When toddlers see a gas range, they usually want nothing more than to see what goes on up there on the stove top, far above their line of sight. When they see the oven door open, it often seems to them like a wonderful step to stand on to check out the action on the stovetop. They don’t realize that gas ranges are hollow and incredibly light.
The weight of the child on an oven door can easily bring the whole appliance crashing down — hot food, burners and all. Each year, two children on average die from such gas range tip-over accidents in America. More than 1500 children suffer severe injuries. Sometimes, even adults cause tip-over accidents when they absently lean on ranges.
What can you do about this problem?
The Consumer Protection Safety Commission has been working with appliance manufacturers to design inherent stability into gas ranges so that they don’t tip over when weight is placed on their open doors. They haven’t found a successful design solution yet, but they have come up with a few improvements.

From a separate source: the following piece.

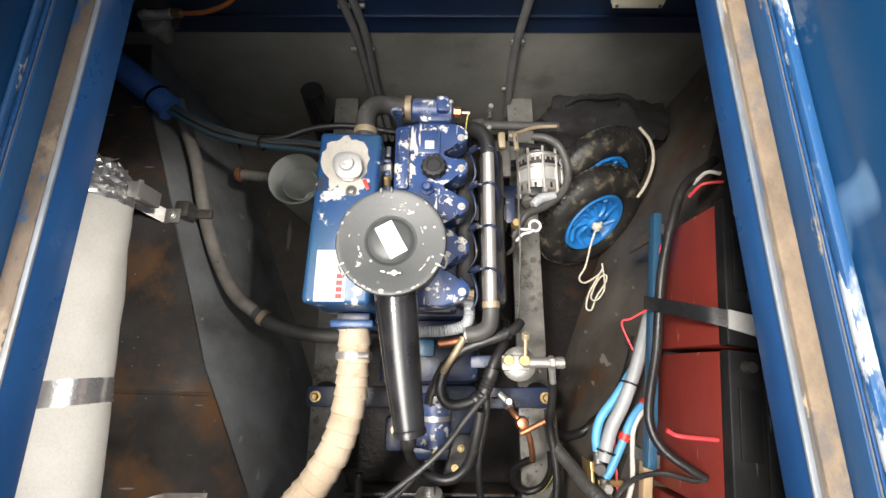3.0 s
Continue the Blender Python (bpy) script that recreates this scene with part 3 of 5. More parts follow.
# ---- engine beds ----
for side, x0, x1, y0 in ((-1, -0.356, -0.276, -0.16), (1, 0.249, 0.337, -0.225)):
    bed = base("engine_bed", "worn grey painted steel engine bed rail on the hull floor", "engine bed", ((x0 + x1) / 2, 0.4, -0.06), "engine bed rails")
    P("top_plate", box(x0, x1, y0, 1.048, 0.180, 0.190, 0.002), "bed", bed)
    P("web", box((x0 + x1) / 2 - 0.006, (x0 + x1) / 2 + 0.006, y0 + 0.01, 1.048, -0.06, 0.1795, 0), "grey_steel", bed)
    for yy in (0.62, 0.46, 0.12, -0.02):
        P("bolt", bolt(((x0 + x1) / 2 + side * 0.02, yy, 0.190), 0.007, 0.009), "dark_steel", bed)

# ---- engine ----
eng = base("engine", "blue marine diesel engine with chipped paint on steel beds", "engine", (0.0, 0.45, -0.06))
P("sump", box(-0.075, 0.085, 0.26, 0.67, 0.02, 0.20, 0.02), "black_iron", eng)
P("block", box(-0.088, 0.098, 0.245, 0.69, 0.20, 0.50, 0.012), "dirty_blue", eng)
P("cylinder_head", box(-0.082, 0.060, 0.25, 0.675, 0.50, 0.585, 0.008), "dirty_blue", eng)


def rocker_outline():
    pts = [(-0.080, 0.252), (-0.080, 0.655), (-0.02, 0.668), (0.055, 0.666)]
    for yc in (0.634, 0.556, 0.466, 0.374, 0.284):
        pts += [(0.070, yc + 0.026), (0.084, yc + 0.012), (0.084, yc - 0.008), (0.066, yc - 0.022)]
        if yc > 0.3:
            pts += [(0.040, yc - 0.027), (0.026, yc - 0.034), (0.022, yc - 0.045), (0.027, yc - 0.056), (0.042, yc - 0.062)]
    pts += [(0.03, 0.250)]
    return pts


P("rocker_cover", prism(rocker_outline(), 0.585, 0.652, 0.007), "engine_blue", eng, "bright blue rocker cover with scalloped edge and flaked paint")
P("raised_rib", box(-0.070, -0.046, 0.50, 0.645, 0.645, 0.664, 0.007), "engine_blue", eng)
P("raised_boss", box(-0.035, 0.022, 0.585, 0.645, 0.648, 0.659, 0.005), "engine_blue", eng)
P("gasket", box(-0.083, 0.045, 0.247, 0.672, 0.578, 0.5845, 0.001), "black_iron", eng)
cap = lathe([(0, 0.0), (0.024, 0.0), (0.027, 0.003), (0.027, 0.015), (0.024, 0.020), (0.016, 0.021), (0.014, 0.019), (0, 0.019)], pose(0.008, 0.552, 0.652), 24)
for v in cap.verts:
    d = Vector((v.co.x - 0.008, v.co.y - 0.552))
    if d.length > 0.02:
        a = math.atan2(d.y, d.x)
        v.co.x += 0.0016 * math.cos(12 * a) * d.x / d.length
        v.co.y += 0.0016 * math.cos(12 * a) * d.y / d.length
P("oil_cap", cap, "black_case", eng, "black knurled oil filler cap")
P("breather_cap", lathe([(0, 0), (0.015, 0), (0.015, 0.010), (0.010, 0.013), (0.008, 0.020), (0, 0.020)], pose(-0.006, 0.503, 0.652), 16), "engine_blue", eng)
P("sticker", box(-0.012, 0.008, 0.597, 0.616, 0.6592, 0.6602, 0, pose(0, 0, 0)), "sticker", eng, "small white sticker")
for i, yc in enumerate((0.628, 0.554, 0.464, 0.372, 0.280)):
    P("cover_bolt", bolt((0.068, yc, 0.6525), 0.0055, 0.006), "alloy", eng)
P("intake_manifold", box(0.058, 0.104, 0.262, 0.655, 0.49, 0.565, 0.014), "black_iron", eng)
P("exhaust_manifold", box(0.112, 0.175, 0.262, 0.655, 0.455, 0.560, 0.018), "black_iron", eng)
P("coolant_rail", rod((0.133, 0.262, 0.590), (0.133, 0.622, 0.605), 0.0135, 20), "steel", eng, "polished stainless coolant pipe")
P("rail_clamp", band((0.133, 0.262, 0.590), (0, 1, 0), 0.0165, 0.014), "tan_clip", eng)
P("rail_elbow", tube([(0.133, 0.272, 0.590), (0.133, 0.245, 0.586), (0.128, 0.218, 0.575), (0.108, 0.204, 0.565), (0.082, 0.200, 0.56)], 0.0185, 14), "hose_grey", eng)
P("elbow_end", rod((0.088, 0.201, 0.56), (0.074, 0.199, 0.56), 0.016, 14), "alloy", eng)
P("rail_hose", tube([(0.133, 0.612, 0.605), (0.131, 0.640, 0.605), (0.120, 0.668, 0.60), (0.096, 0.690, 0.585), (0.07, 0.700, 0.56)], 0.018, 14), "rubber", eng)
for i, yc in enumerate((0.624, 0.533, 0.432, 0.335)):
    P("injector_pipe", tube([(0.085, yc, 0.585), (0.100, yc + 0.002, 0.602), (0.118, yc + 0.003, 0.6075), (0.134, yc, 0.6235), (0.149, yc - 0.008, 0.6120), (0.156, yc - 0.026, 0.58), (0.160, yc - 0.045, 0.55)], 0.0030, 8), "dirty_blue", eng)
    P("pipe_nut", rod((0.092, yc + 0.001, 0.598), (0.106, yc + 0.004, 0.611), 0.0075, 6), "dirty_blue", eng)
    P("leak_off_pipe", tube([(0.092, yc - 0.004, 0.59), (0.100, yc - 0.03, 0.598), (0.103, yc - 0.06, 0.592), (0.092, yc - 0.082, 0.58)], 0.0028, 8), "dirty_blue", eng)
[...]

Some manufacturers, for instance, design tip-over sensors into their ranges. When a tip-over situation is sensed, the door automatically locks itself in the open position, acting as a kind of prop that keeps the range from falling down entirely. This is only a partial solution, though. It doesn’t prevent hot foods on the range from falling down.
The only solution that really works
Every gas range manufactured since 1991 comes supplied with tip restraints. These are brackets that are meant to be installed to attach a range to the floor under it or the wall behind it. Unfortunately, in a great many homes, the brackets never get installed. The CPSC is working on getting manufacturers to design their stoves in such a way that they refuse to function when the restraints are not installed. If this safety measure gets on all ovens, it will be a foolproof safeguard against tip-over range accidents.
What you can do right now is to call in a technician
If your gas or electric range doesn’t have safety restraints installed, or if you aren’t able to determine whether they are in place, you should call in a technician to come take a look. If there are no restraints there, you should get them installed. Your technician can either order them from the manufacturer or install an aftermarket part. Putting off this project can turn out to be dangerous. It’s something that you should get done as soon as possible.
Actually, many items around the house present the tip-over risk. A bookcase with a television placed on top, or a chest of drawers that’s very light can both be serious tip-over hazards. It’s important to install tip-over restraints on all these articles of furniture. Every home improvement store carries these items.